Sex und Tod sind die zwei Kernthemen des Erzählens. Kein Sex, viel Tod: Katharina Greve widmet sich in „Hotel Hades“ dem Nachleben, vor allem in der Unterwelt. Das Jenseits ist grau – dieser Comic ist es nicht.

Das jenseitige Leben, das wissen wir spätestens seit Wenders‘ „Himmel über Berlin“, ist schwarz-weiss, ohne anständigen Kaffee und Zigaretten – also ein bißchen wie die DDR.

Katharina Greve, trotz diverser Comicarbeiten doch vor allem als Cartoonistin hervorgetreten, treibt die Metapher noch ein Stück weiter. Ihr Jenseits ist, auch wenn es nie so benannt wird, letztlich das alte Ostdeutschland. Ein bürokratischer, diktatorischer, scheinbar nie endenwollender und dennoch immer gleicher Ort, grau in grau und keiner kommt raus.

Greves Protagonisten sind drei Mordopfer, die, Ironie der Geschichte, lediglich aufgrund einer Verwechslung starben. Florian erschwindelt sich einen Platz im paradiesen Teil des Jenseits, für dessen Verköstigung und Entertainment sich alle anderen Verstorbenen abrackern müssen, sofern sie nicht in Demenzheime zum endlosen Durchvegetieren abgeschoben werden.

Martha, die Schriftstellerin, muss ewig ihre alten Manuskripte bearbeiten, und Peter wird zum Kartoffelschälen verdonnert. Selbst dieses relative Glück – besser Pommes als Hades – erweist sich angesichts der Unmöglichkeit, irgendeine Art von Leben zu führen, als Hölle an der Friteuse: es gibt kein richtiges Leben im Todsein.

Schlaf ist nicht, Fernsehen und Bücher existieren nicht und in der verwirrenden Weitläufigkeit der Hölle ist es illusorisch, Freundschaften zu knüpfen.

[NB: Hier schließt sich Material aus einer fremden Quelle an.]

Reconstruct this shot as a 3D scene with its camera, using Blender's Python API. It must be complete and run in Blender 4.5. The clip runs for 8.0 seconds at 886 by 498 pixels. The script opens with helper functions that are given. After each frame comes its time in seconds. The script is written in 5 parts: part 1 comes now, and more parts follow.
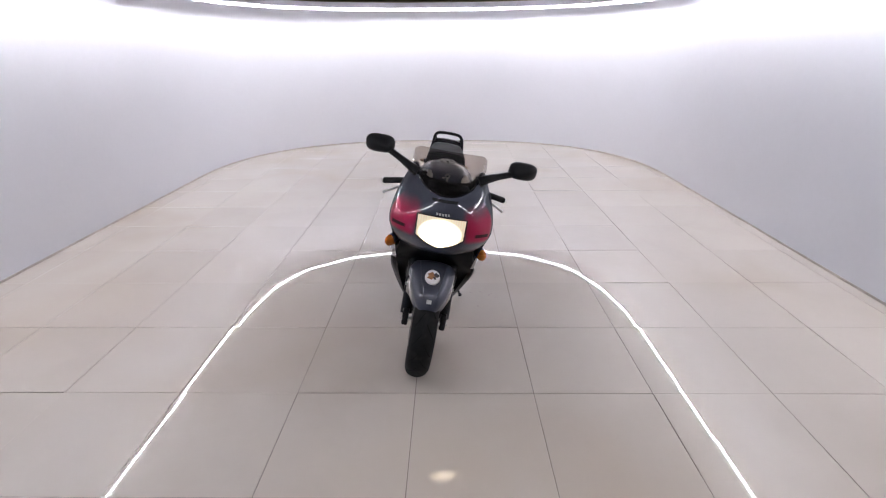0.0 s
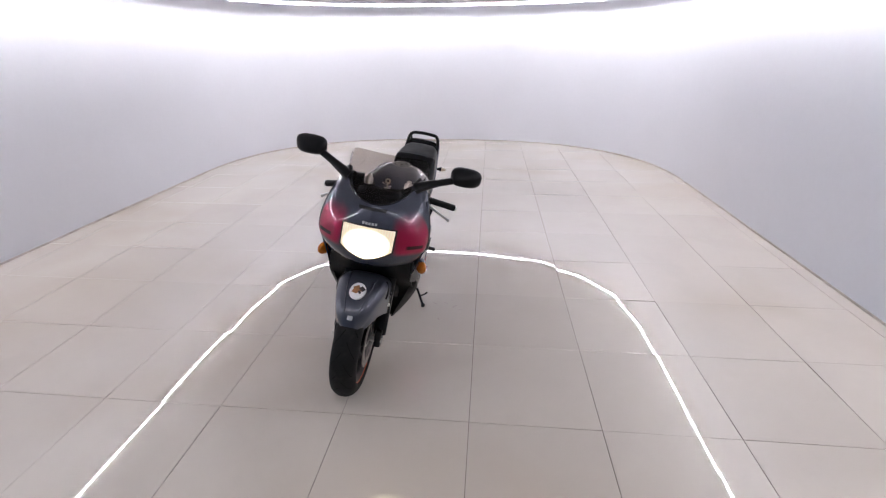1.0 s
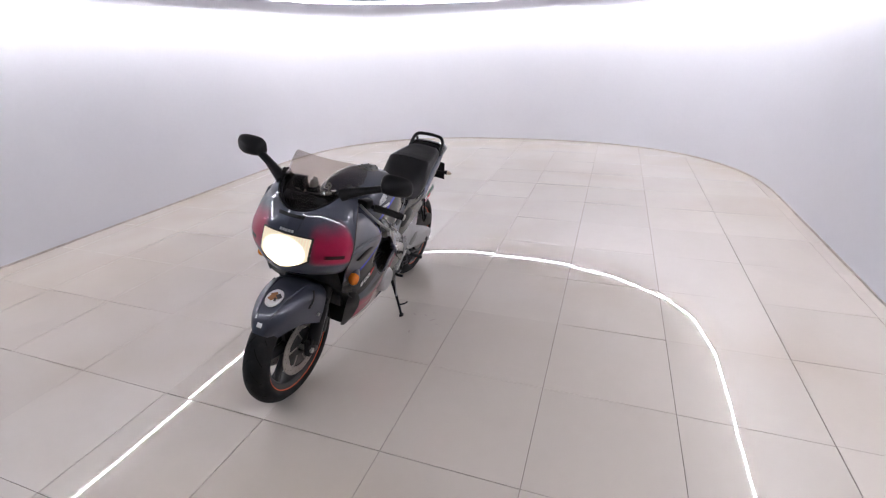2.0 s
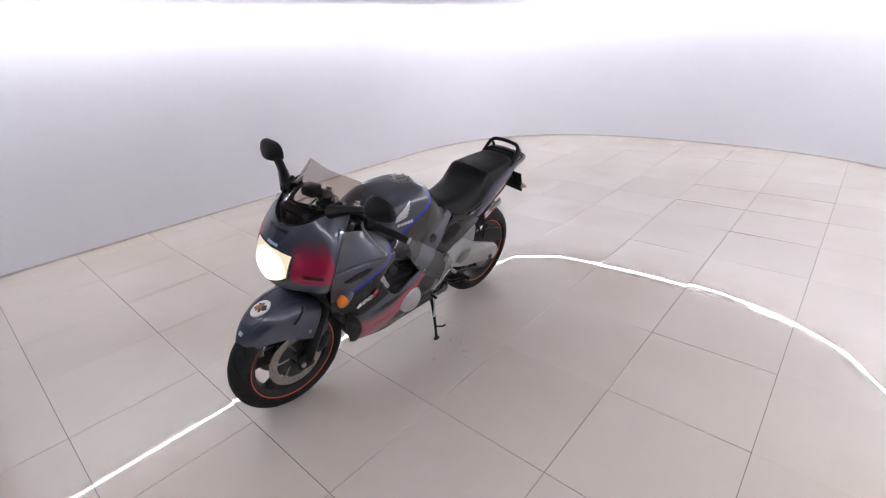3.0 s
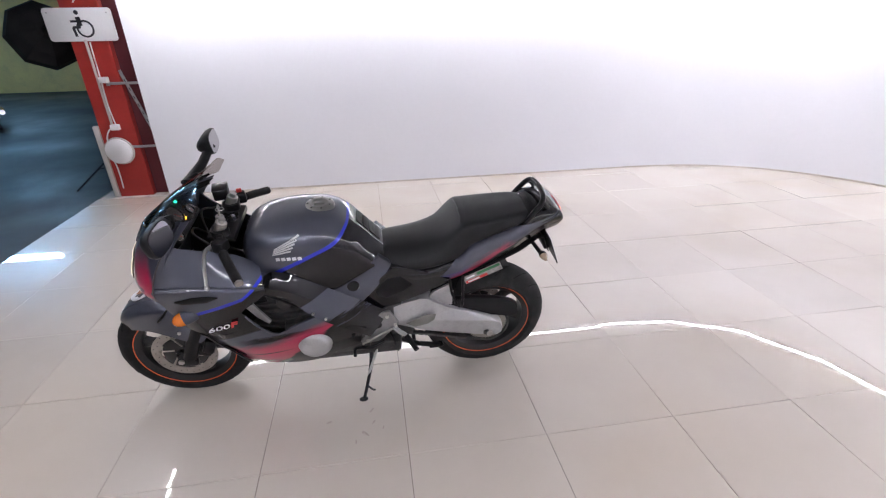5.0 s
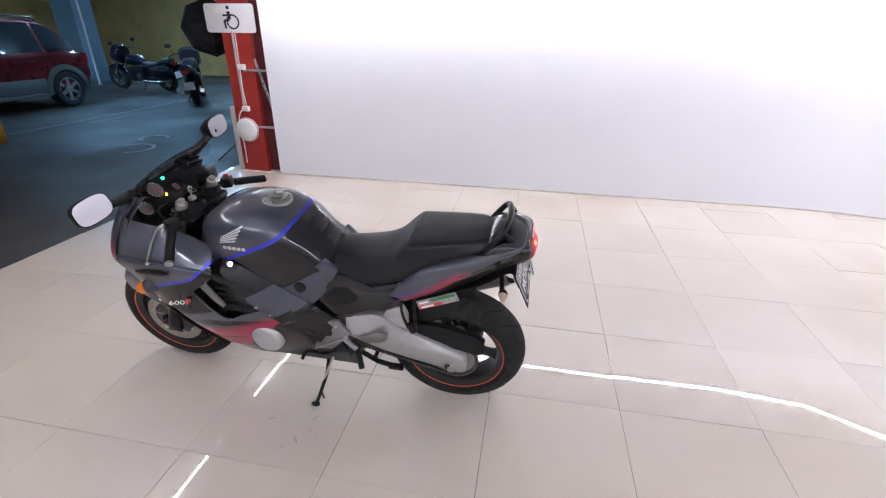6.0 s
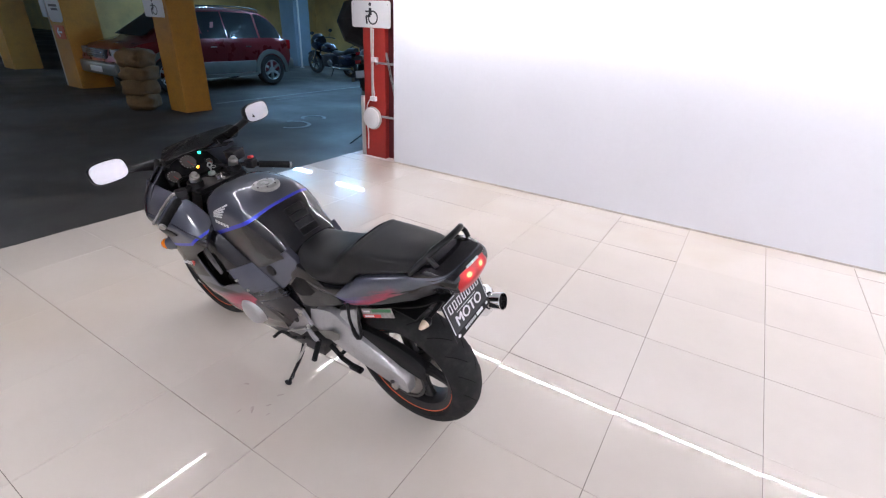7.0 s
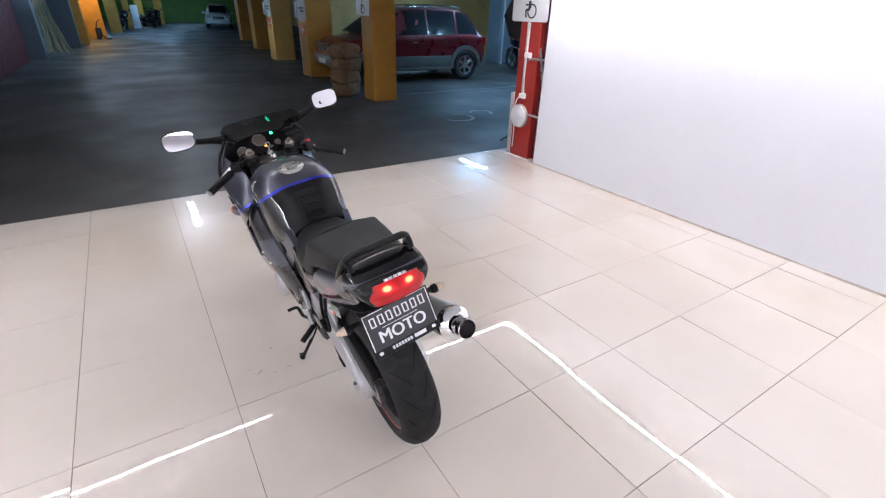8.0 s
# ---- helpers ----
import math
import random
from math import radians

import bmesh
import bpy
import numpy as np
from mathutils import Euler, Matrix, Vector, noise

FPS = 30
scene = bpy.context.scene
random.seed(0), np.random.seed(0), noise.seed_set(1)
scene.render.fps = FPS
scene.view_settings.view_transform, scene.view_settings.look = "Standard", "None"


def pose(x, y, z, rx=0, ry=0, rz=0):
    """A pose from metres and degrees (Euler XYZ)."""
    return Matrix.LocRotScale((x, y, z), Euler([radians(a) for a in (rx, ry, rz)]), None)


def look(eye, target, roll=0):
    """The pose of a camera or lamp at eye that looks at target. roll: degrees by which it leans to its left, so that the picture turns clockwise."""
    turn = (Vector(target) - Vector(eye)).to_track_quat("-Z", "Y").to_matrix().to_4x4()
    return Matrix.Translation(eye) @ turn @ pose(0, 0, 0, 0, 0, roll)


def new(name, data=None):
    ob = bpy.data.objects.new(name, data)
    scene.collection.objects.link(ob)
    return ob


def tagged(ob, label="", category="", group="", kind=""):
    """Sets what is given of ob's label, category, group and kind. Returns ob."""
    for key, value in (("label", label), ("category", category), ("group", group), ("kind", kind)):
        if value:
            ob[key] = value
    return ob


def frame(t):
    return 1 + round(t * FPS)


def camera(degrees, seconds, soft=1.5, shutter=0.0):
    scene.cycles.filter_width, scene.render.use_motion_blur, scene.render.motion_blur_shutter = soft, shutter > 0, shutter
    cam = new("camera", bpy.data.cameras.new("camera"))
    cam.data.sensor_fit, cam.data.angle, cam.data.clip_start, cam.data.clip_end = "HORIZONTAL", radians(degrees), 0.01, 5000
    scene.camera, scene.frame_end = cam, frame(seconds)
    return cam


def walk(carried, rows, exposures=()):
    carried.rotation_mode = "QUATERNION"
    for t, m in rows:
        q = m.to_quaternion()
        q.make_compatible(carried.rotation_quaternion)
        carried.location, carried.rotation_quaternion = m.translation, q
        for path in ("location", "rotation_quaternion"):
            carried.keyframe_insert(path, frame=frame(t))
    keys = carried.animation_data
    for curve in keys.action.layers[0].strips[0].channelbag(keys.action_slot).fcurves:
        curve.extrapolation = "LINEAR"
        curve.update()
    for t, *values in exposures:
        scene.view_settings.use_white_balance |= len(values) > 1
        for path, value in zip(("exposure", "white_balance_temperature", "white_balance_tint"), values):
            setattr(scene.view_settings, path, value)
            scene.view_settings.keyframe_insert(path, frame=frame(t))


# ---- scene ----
cam = camera(87.3, 8.0, soft=1.2)
PATH = [
    (0, (-0.43, -1.867, 1.611), (-0.454, -0.033, 0.812), -0.4),
    (0.5, (-0.237, -1.83, 1.612), (-0.321, 0.005, 0.82), -0.2),
    (1, (0.047, -1.639, 1.592), (-0.132, 0.182, 0.786), -0.4),
    (1.2, (0.162, -1.569, 1.614), (-0.081, 0.241, 0.798), -0.2),
    (2.3, (0.963, -1.095, 1.565), (0.152, 0.543, 0.753), -2.6),
    (2.5, (1.036, -0.956, 1.589), (0.1, 0.61, 0.768), -2.8),
    (3, (1.228, -0.593, 1.597), (-0.006, 0.744, 0.767), -3.5),
    (3.5, (1.391, -0.163, 1.613), (-0.051, 0.942, 0.777), -3.3),
    (4, (1.408, 0.274, 1.598), (-0.196, 1.131, 0.764), -2.6),
    (4.5, (1.423, 0.707, 1.58), (-0.3, 1.285, 0.746), -1.7),
    (4.7, (1.421, 0.898, 1.61), (-0.333, 1.349, 0.76), -1.4),
    (5.8, (1.194, 1.712, 1.585), (-0.603, 1.521, 0.728), 0.5),
    (6, (1.154, 1.891, 1.579), (-0.624, 1.556, 0.726), 0.7),
    (6.5, (1.004, 2.274, 1.604), (-0.679, 1.63, 0.736), 1.3),
    (7, (0.757, 2.54, 1.611), (-0.778, 1.602, 0.737), 2.7),
    (7.5, (0.432, 2.798, 1.593), (-0.859, 1.557, 0.703), 2.3),
    (8, (0.086, 2.96, 1.597), (-0.894, 1.472, 0.689), 1.7),
]
walk(cam, [(t, look(eye, target, roll)) for t, eye, target, roll in PATH],
     exposures=[(0, 0.31), (1, 0.34), (2.5, 0.43), (4.5, 0.66), (6.5, 0.95), (8, 1.13)])
from mathutils.bvhtree import BVHTree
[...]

Greves grafische Anmutung für diesen Comic ist reduziert, sichtlich von der ligne claire inspiriert, nur noch trockener. Freilich ist ihre Hölle auch kein Pandämonium, sondern eher eine Mischung aus Finanzamt und Altersheim, lebenssprühend wie ersteres, abwechslungsreich wie letzteres – oder andersherum.

Nur gelegentlich schleichen sich Farben in die sonst ganz in Graustufen gehaltene Ödnis. Das ist, wenn Peter den das Luxusjenseits geniessenden Florian becatern muss. In diesem Teil des Jenseits ist das Buch am schlechtesten. Da schiessen Mutter Theresa und Steve Jobs mit Pfeilen auf Würste, und Gandhi plauscht mit der Queen – gewollter Humor, der dem Buch wohl einen politischen Drall geben soll, aber ansonsten eher verkrampft wirkt.

Nein, die besseren, die starken Teile des Buches sind fraglos die quälend routinierten Unlebensläufe von Greves Protagonisten und die Entwicklung eines in sich selbst verblüffend schlüssigen, nichtsdestotrotz höllischen Alltags im unteren Teil des Jenseits.

Am Ende gibt es wenigstens eine Art Gerechtigkeit im Ungerechten. Das macht die drei zufälligen Toten auch nicht wieder lebendig. Führt die Idee vom Tod als großen Gleichmacher aber wenigstens konsequent zu Ende – jedenfalls für alle, die nicht Gandhi oder Steve Jobs sind.

Katharina Greve: Hotel Hades
Egmont Graphic Novel, 128 S.; €19,99

3 Responses to “Hotel Hades”

  1. Leser says:

    Weiß der Rezensent vielleicht, ob die Autorin nun KatharinE oder KatharinA heißt?

  2. Stefan says:

    Wissen sie’s denn nicht? 😉 Katharina. Mit kleinem a. 😛

  3. Frank Böhmert says:

    (Stefan, im Aufmacher steht die Gute halt nach wie vor mit „e“ … vielleicht meinte Leser das?)

    HADES interessiert mich vom Thema her so gar nicht – aber ihr EIN MANN GEHT AN DIE DECKE hat mir großen Spaß gemacht. Dass der Alltag eines Fahrstuhlführers im Fernsehturm so knifflig sein kann!